Страсть только тогда наступает, когда она разделена, или когда польщена надеждой на взаимность и обманута, или когда она опять-таки разделена и встречает препятствия к удовлетворению, ибо борьба тогда и возникает, когда у Вас отнимают то, что Вам принадлежало, что Вам дали, что Вы считали своим. А без борьбы – страсти нет.

Вы говорите, что я не знал страстей, а играл в любовь, а если б-де знал любовь, то знал бы, что она проста и истинна без приудариваний и прихорашиваний.

Так-с. Почему же Вы знаете мои страсти? Почему Вы знаете, что именно отчаяние не найти истины и простоты, а все ложь и ложь – и не заставляет меня с гримасой смотреть на все и вся?[111]

…Значит, человек – пока человек – он все прихорашивается, украшается: дело все в том, как, с какою целию делает он это: только для прихорашиванья, или это прихорашиванье служит ему одним из средств для какой-нибудь цели.
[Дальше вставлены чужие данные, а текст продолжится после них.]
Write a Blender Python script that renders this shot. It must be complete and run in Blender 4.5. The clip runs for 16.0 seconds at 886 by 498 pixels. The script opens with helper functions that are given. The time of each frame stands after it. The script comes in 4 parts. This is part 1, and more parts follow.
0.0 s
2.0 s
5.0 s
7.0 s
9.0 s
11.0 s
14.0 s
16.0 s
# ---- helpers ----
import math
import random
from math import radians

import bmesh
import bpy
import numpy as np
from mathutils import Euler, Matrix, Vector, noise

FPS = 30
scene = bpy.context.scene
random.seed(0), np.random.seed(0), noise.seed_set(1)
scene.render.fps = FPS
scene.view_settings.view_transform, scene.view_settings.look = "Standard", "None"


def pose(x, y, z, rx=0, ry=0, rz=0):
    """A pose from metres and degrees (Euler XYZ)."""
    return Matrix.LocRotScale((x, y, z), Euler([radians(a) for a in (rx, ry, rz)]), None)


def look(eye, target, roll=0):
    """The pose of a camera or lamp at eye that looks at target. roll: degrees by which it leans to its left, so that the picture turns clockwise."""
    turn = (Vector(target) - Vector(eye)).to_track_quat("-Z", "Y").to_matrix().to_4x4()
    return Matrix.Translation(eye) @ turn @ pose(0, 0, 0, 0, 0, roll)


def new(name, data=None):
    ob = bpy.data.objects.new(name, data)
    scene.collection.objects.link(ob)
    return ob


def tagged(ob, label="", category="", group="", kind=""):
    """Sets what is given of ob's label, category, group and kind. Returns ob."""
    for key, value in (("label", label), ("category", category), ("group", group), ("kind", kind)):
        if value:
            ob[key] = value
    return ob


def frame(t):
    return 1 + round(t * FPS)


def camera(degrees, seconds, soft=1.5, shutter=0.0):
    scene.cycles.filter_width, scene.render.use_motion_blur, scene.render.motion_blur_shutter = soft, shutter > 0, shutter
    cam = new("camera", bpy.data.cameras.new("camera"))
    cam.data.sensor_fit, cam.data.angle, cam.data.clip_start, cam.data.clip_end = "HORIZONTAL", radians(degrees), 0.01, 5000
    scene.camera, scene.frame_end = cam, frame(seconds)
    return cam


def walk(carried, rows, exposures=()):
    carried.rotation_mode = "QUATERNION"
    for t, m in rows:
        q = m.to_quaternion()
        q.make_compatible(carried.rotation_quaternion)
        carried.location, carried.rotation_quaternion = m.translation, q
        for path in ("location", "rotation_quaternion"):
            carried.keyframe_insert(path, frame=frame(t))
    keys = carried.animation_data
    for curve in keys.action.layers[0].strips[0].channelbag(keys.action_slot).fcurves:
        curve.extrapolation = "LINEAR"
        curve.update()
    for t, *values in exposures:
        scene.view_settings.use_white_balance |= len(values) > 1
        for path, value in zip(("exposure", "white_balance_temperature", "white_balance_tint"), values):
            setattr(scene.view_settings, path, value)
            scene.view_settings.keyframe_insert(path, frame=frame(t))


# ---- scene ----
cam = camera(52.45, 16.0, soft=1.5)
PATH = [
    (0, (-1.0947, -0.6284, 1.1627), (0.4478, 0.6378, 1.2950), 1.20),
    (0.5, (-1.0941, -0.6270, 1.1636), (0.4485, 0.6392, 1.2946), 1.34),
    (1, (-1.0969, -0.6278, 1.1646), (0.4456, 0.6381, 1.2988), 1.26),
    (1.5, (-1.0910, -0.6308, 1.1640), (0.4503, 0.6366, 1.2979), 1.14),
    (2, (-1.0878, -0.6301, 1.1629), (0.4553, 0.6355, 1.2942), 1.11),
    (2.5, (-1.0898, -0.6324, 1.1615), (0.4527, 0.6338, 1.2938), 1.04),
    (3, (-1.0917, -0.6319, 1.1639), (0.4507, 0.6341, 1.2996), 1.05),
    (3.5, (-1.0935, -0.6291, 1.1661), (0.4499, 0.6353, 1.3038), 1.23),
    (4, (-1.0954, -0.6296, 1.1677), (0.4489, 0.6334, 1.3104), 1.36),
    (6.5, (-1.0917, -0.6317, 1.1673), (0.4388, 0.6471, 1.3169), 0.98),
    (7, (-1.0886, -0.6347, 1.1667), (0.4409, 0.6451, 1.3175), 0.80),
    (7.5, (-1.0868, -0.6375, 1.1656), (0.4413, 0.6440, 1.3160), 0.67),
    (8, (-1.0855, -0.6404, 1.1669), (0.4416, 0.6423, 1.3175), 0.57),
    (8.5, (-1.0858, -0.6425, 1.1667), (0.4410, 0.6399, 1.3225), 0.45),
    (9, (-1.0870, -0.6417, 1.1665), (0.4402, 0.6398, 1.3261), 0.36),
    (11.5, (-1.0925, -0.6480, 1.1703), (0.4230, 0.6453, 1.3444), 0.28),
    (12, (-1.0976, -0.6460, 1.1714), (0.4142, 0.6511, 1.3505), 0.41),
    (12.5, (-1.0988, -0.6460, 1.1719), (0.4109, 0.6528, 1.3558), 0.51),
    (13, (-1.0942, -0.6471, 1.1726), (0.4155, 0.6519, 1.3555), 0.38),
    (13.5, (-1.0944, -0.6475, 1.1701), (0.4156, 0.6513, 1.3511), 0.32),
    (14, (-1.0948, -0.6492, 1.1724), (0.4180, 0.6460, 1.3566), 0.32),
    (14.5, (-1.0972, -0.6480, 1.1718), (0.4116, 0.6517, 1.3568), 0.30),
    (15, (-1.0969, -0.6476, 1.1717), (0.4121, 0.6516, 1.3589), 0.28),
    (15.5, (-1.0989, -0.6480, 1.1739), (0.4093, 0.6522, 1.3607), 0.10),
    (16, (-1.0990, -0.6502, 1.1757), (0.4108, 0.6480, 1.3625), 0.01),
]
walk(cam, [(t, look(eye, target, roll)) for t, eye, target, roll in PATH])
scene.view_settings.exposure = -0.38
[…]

Да, в любви обман невозможен, и оттого влечение друг к другу и сближение редко доходит до любви, а оканчивается – у кого страстью (у людей серьезных), у кого страстишкой (у пустых людей), или, наконец, капризом, прихотью, польдекоковским романчиком или так называемой интрижкой, в которой много виноватых и из того и из другого разряда благодаря распущенному воспитанию и развращению нравов. «Зачем не итти прямо к истине, а неосторожно, на каждом шагу попадать в ложь? Надо искать добра, честного, умного» и т. д., говорите Вы часто.